Über einem Waldstück im bayrischen Allgäu kreiste kürzlich ein Helikopter der Polizei, dessen Aufgabe es war, der ebenfalls ausgerückten Bodeneinheit zu helfen, eine Person in Not zu orten. Ausgelöst hatte den Einsatz ein aufgeschreckter Spaziergänger, der aus dem Waldstück laute Schreie vernahm. Diese führten die Einsatzkräfte schliesslich zu einer Personengruppe, die sich unter freiem Himmel einer Schreitherapie unterzog.
Der Polizeirapport hielt abschliessend fest: «Die Teilnehmer versicherten nach eindringlicher Belehrung, im Rahmen einer Schreitherapie künftig nicht mehr zu schreien.» Es ist eine Aussage, die – wenn auch mit einem Augenzwinkern zu verstehen – exemplarisch für eine Gesellschaft steht, die den Umgang mit Wut verlernt hat und mit ihr einen gar kümmerlichen Umgang pflegt.
Kein Platz für Kragen
Und das kommt nicht von ungefähr. Die grossen Philosophen und Denkerinnen vergangener Tage sahen in der Wut schon seit jeher nur Negatives. Sie nannten sie sogar allen Ernstes eine «kurze Geisteskrankheit» (Seneca) oder eine «typische Emotion von Schwachen», die Francis Bacon als Alte, Kranke, Frauen und Kinder definierte. Auch die katholische Kirche verkennt die Sonnenseiten des schnell Aufbrausenden, schliesslich listet sie den Zorn unter den sieben Todsünden.
Für platzende Krägen ist in unserer Gesellschaft kein Platz, das zeigt sich ganz besonders am Arbeitsplatz: Keiner, der noch ein Team führen darf, obwohl er zwischendurch die Beherrschung verliert, keiner, der dem Chef sagt, er sei ein Arschloch, und seine Stelle dennoch behalten kann, und keiner, der es weit bringt, ohne dass er sich und seine Emotionen absolut «im Griff» hat und dabei auch noch lächelt. Wo früher deutsche Bundestrainer wie Rudi Völler ihrem Interviewer Alkoholismus unterstellten oder «Parteipräsidenten in Blochers Gnaden» aus TV-Sendungen stürmen durften, werden die Emotionen heute unterdrückt und damit umgelagert – etwa ins Internet.
Online wütet sich einfacher
Besonders auf Online-Plattformen wie Facebook kommt es im Minutentakt zu Wutanfällen.
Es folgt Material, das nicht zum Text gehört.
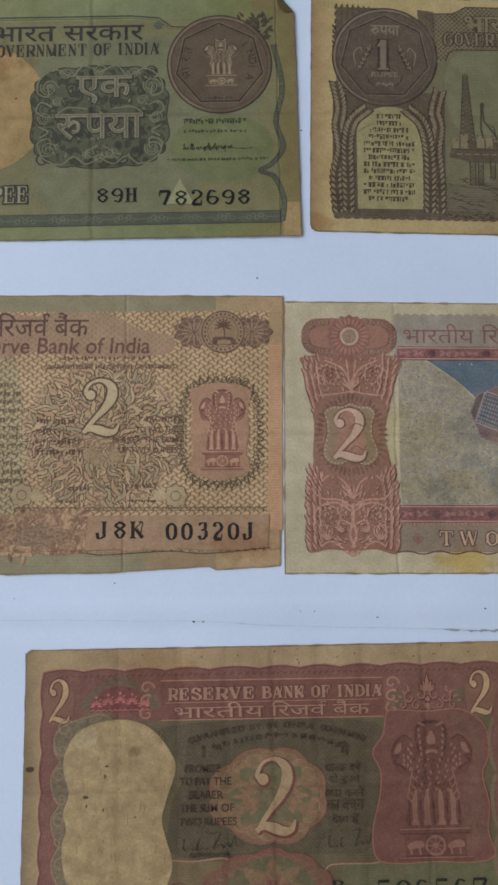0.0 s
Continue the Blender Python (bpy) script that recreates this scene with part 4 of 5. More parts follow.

Die sogenannten «Hate Speeches», da sind sich Psychologen einig, rühren von an anderer Stelle unterdrückter Wut und entladen sich deshalb umso heftiger, da nicht mit einer unmittelbaren Gegenreaktion gerechnet werden muss. Online wütet es sich aber auch deshalb einfacher, weil sich Nutzerinnen und Nutzer spielend leicht in einen anonymen Avatar verwandeln können, wenn sie ihren Zorn ungefiltert in die Atmosphäre blasen.
Und das ist durchaus problematisch. Klar, in Corona-Zeiten kann man es pragmatisch als «Berufsrisiko» abtun, wenn sich der Online-Hass über Regierungsmitglieder wie Alain Berset oder Staatsoberhäupter wie Angela Merkel ergiesst. Bei täglich über 700 Fällen von Cybermobbing, die 2020 in der Schweiz gezählt wurden, muss einem das aber schon zu denken geben, zumal sich diese Form der umgelagerten Wut meist gegen Schülerinnen und Schüler richtet.
Schranken anschreien
Dass Wut, Frust und Zorn rausmüssen, ist völlig klar. Doch wohin mit all diesen negativen Emotionen, die im Alltag keinen Platz mehr haben und in den anonymen Weiten des Internets weit über das Ziel hinausschiessen? Eine Möglichkeit ist exzessives Sporttreiben. Schliesslich hat man nicht selten davon gehört, dass eine Athletin oder ein Athlet nur dank der «Wut im Bauch» zur Höchstleistung imstande waren.
Und wenn Ihnen das zu anstrengend ist, wählen Sie Ihren Wohnort so, dass Sie auf dem Weg zur Arbeit täglich an einer Bahnschranke vorbeifahren. Diese ist bekanntlich immer dann unten, wenn Sie’s besonders eilig haben. Das tägliche Anschreien der Bahnschranke sorgt dafür, dass sich die Wut nicht anstaut – und sollte bei geschlossenen Fenstern auch keinen Polizeieinsatz auslösen.